Your task is to return, exactly, the run of lines starting at the line holding "for t, m in" and ending at the line holding "for path in", both ends included and no other lines.

Raw data ->
⁂
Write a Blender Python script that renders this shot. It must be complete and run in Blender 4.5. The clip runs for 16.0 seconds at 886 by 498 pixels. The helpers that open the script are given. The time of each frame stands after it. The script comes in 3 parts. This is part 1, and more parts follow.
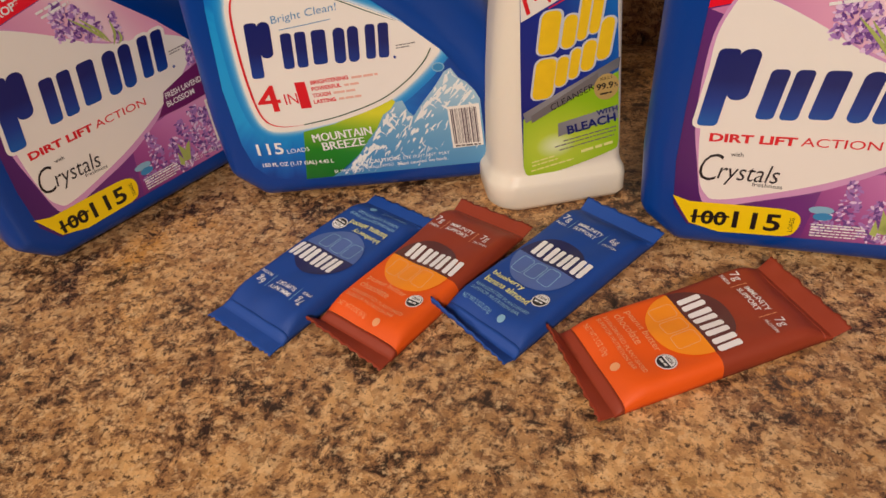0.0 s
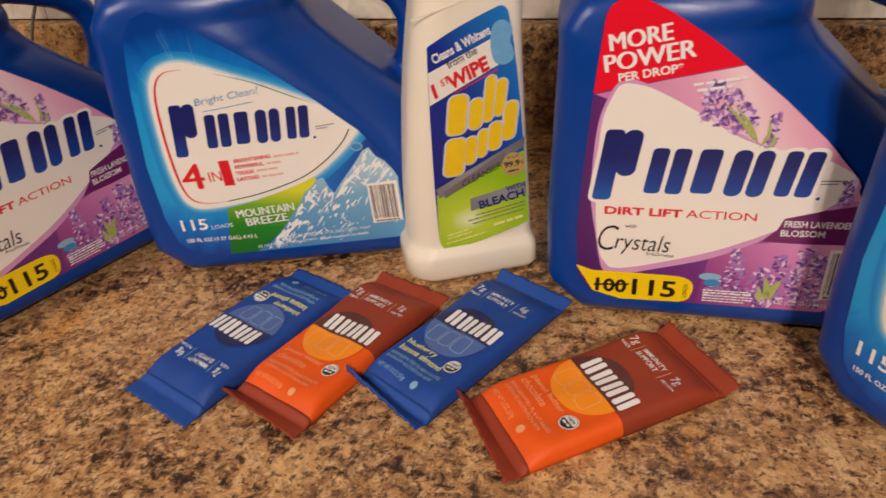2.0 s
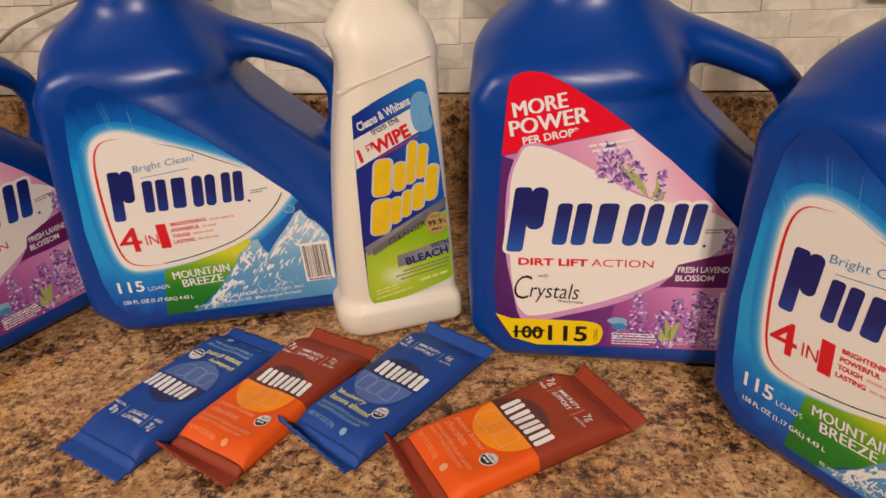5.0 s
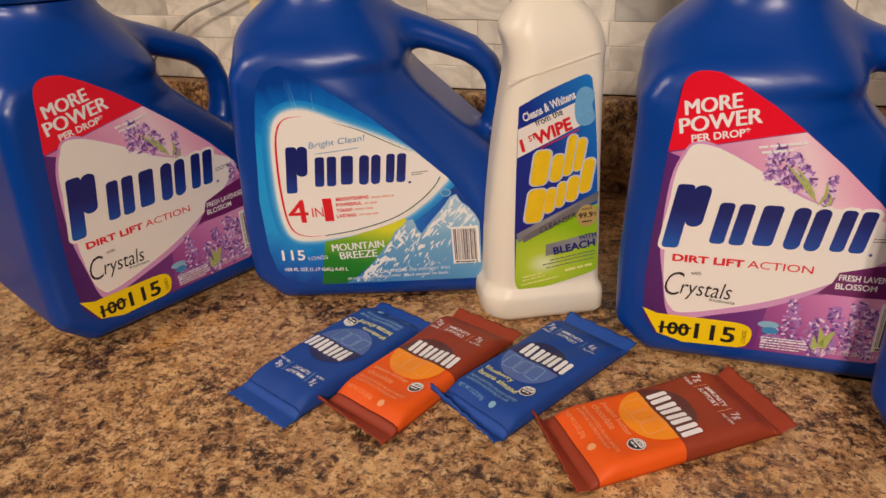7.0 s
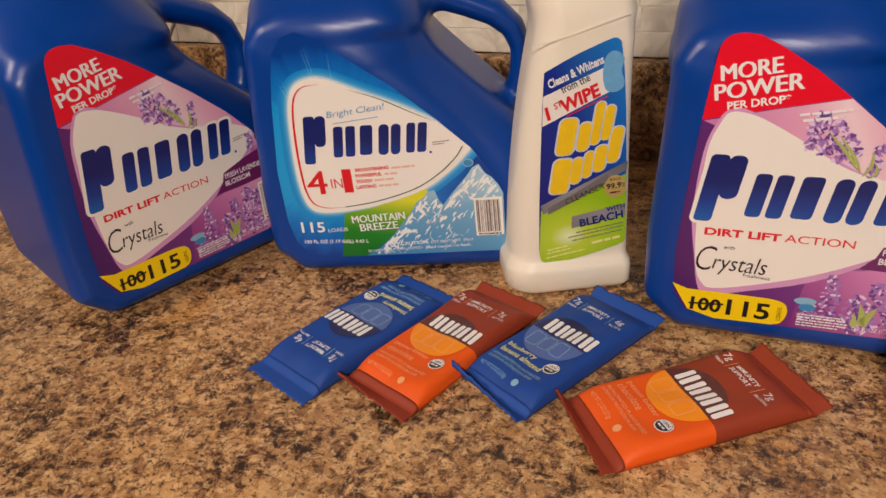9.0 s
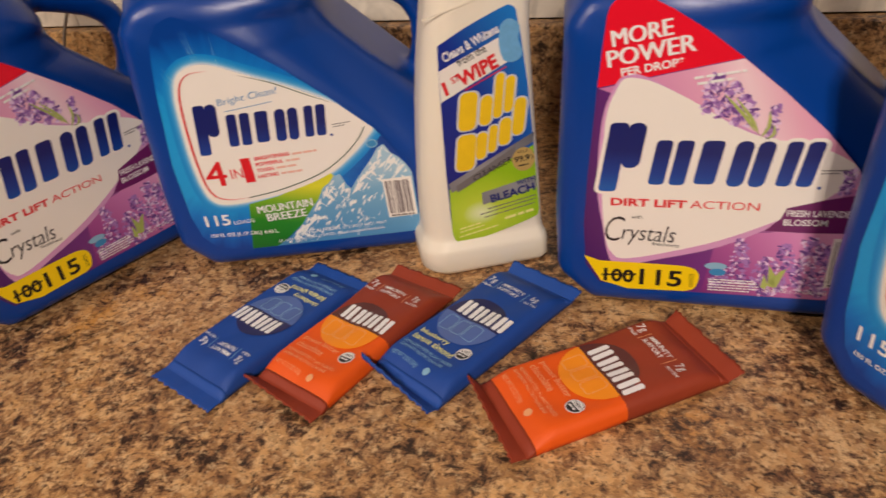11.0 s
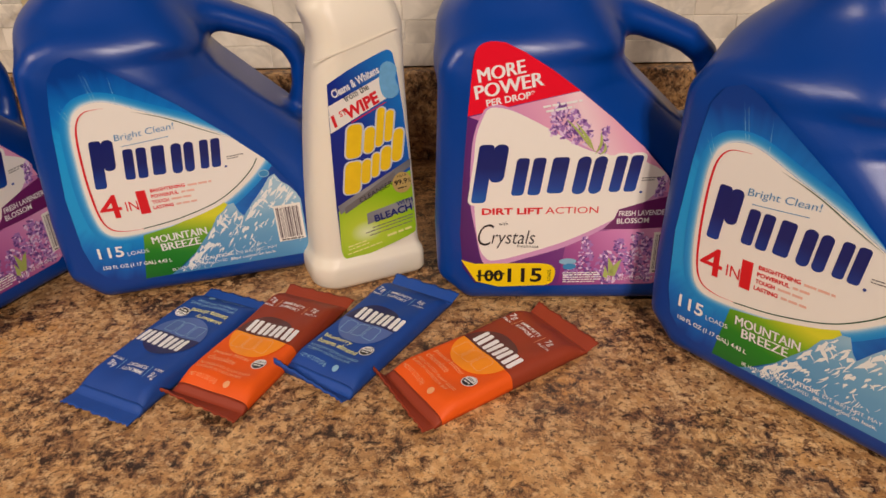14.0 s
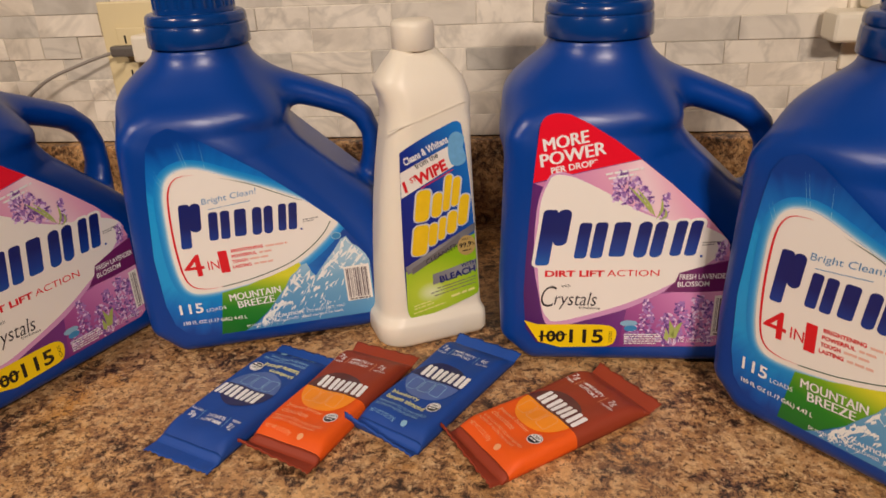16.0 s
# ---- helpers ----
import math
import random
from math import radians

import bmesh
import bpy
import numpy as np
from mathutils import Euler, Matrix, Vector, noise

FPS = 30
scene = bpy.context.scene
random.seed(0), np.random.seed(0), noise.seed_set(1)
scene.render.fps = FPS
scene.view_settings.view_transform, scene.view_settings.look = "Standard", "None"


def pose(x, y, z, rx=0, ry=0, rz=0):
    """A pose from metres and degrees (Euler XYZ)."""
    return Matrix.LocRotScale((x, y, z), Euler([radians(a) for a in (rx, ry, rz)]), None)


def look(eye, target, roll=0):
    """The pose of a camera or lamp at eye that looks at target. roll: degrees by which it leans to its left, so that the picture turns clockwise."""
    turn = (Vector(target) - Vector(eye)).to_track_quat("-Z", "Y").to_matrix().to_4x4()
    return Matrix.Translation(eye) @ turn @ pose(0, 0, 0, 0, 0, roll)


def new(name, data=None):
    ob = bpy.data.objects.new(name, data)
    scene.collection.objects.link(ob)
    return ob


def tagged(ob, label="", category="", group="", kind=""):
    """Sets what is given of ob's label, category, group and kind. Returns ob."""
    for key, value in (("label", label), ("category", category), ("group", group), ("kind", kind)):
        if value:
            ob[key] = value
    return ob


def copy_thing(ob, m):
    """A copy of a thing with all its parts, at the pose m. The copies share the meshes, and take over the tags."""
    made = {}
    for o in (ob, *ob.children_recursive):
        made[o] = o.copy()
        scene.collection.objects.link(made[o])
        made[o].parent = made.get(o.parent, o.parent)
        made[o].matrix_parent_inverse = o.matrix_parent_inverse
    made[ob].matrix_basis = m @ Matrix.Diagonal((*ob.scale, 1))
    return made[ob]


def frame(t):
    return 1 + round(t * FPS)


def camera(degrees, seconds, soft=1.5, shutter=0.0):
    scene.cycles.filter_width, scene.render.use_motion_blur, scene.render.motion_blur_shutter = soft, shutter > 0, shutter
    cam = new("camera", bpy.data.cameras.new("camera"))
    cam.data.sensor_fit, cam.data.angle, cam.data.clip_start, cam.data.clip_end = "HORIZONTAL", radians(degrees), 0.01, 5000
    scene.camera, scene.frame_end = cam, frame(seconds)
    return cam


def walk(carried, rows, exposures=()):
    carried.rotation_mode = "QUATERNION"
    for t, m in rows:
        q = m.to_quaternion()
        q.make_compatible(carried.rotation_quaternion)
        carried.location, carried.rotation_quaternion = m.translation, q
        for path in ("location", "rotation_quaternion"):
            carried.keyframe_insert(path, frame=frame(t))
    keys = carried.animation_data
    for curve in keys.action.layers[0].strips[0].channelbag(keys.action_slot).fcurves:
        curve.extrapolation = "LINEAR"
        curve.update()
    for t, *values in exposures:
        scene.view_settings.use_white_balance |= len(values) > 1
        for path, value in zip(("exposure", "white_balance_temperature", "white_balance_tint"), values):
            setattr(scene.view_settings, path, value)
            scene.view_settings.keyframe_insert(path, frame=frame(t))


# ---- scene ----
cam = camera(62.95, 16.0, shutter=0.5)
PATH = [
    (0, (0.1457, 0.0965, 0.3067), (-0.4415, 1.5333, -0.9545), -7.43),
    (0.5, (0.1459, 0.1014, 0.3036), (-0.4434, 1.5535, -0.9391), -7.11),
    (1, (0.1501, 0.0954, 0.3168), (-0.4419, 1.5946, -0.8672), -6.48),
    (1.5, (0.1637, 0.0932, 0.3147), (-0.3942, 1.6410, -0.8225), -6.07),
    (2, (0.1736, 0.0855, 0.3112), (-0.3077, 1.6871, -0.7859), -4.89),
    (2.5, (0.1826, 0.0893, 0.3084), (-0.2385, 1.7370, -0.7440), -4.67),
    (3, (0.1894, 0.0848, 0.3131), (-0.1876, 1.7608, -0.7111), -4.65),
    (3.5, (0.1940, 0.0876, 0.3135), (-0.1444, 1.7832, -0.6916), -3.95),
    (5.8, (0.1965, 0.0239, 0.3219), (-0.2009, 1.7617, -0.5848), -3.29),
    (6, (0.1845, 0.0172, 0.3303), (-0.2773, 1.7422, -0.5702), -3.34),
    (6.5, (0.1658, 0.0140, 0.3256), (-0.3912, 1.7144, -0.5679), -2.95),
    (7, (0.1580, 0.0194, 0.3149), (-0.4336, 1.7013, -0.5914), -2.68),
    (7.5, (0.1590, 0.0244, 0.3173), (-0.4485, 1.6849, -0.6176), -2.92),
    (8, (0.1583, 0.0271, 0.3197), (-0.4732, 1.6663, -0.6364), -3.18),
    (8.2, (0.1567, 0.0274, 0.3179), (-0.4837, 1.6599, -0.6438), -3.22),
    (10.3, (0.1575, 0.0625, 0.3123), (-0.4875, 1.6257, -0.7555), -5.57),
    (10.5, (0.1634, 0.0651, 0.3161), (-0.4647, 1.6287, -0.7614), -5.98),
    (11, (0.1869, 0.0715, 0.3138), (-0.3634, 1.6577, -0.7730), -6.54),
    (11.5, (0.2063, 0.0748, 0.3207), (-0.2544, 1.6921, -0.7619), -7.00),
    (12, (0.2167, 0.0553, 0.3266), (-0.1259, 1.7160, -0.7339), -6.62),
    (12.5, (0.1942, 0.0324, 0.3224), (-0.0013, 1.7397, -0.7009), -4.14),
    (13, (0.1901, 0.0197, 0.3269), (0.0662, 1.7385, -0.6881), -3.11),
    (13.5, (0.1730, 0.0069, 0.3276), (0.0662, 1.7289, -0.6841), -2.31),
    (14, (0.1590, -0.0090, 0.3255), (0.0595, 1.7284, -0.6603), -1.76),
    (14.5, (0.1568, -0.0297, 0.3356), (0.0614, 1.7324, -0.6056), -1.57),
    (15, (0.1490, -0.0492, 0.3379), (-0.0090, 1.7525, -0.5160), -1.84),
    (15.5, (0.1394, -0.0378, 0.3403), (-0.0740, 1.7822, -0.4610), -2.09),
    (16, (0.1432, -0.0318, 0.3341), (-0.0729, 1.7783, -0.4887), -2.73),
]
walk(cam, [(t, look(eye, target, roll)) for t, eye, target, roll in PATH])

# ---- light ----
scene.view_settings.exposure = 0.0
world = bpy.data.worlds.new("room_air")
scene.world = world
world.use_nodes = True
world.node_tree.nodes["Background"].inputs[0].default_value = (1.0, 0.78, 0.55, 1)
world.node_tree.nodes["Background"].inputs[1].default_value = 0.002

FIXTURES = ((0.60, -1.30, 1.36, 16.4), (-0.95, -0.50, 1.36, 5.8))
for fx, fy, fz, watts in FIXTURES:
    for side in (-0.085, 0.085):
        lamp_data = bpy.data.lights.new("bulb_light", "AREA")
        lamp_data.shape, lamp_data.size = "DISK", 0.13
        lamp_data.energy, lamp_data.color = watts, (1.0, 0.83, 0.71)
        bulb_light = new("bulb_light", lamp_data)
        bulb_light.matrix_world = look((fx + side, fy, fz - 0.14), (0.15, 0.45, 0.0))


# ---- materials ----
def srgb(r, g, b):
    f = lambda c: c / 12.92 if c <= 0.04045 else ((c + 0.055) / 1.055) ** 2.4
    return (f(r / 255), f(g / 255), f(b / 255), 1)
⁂
Exercise response ->
    for t, m in rows:
        q = m.to_quaternion()
        q.make_compatible(carried.rotation_quaternion)
        carried.location, carried.rotation_quaternion = m.translation, q
        for path in ("location", "rotation_quaternion"):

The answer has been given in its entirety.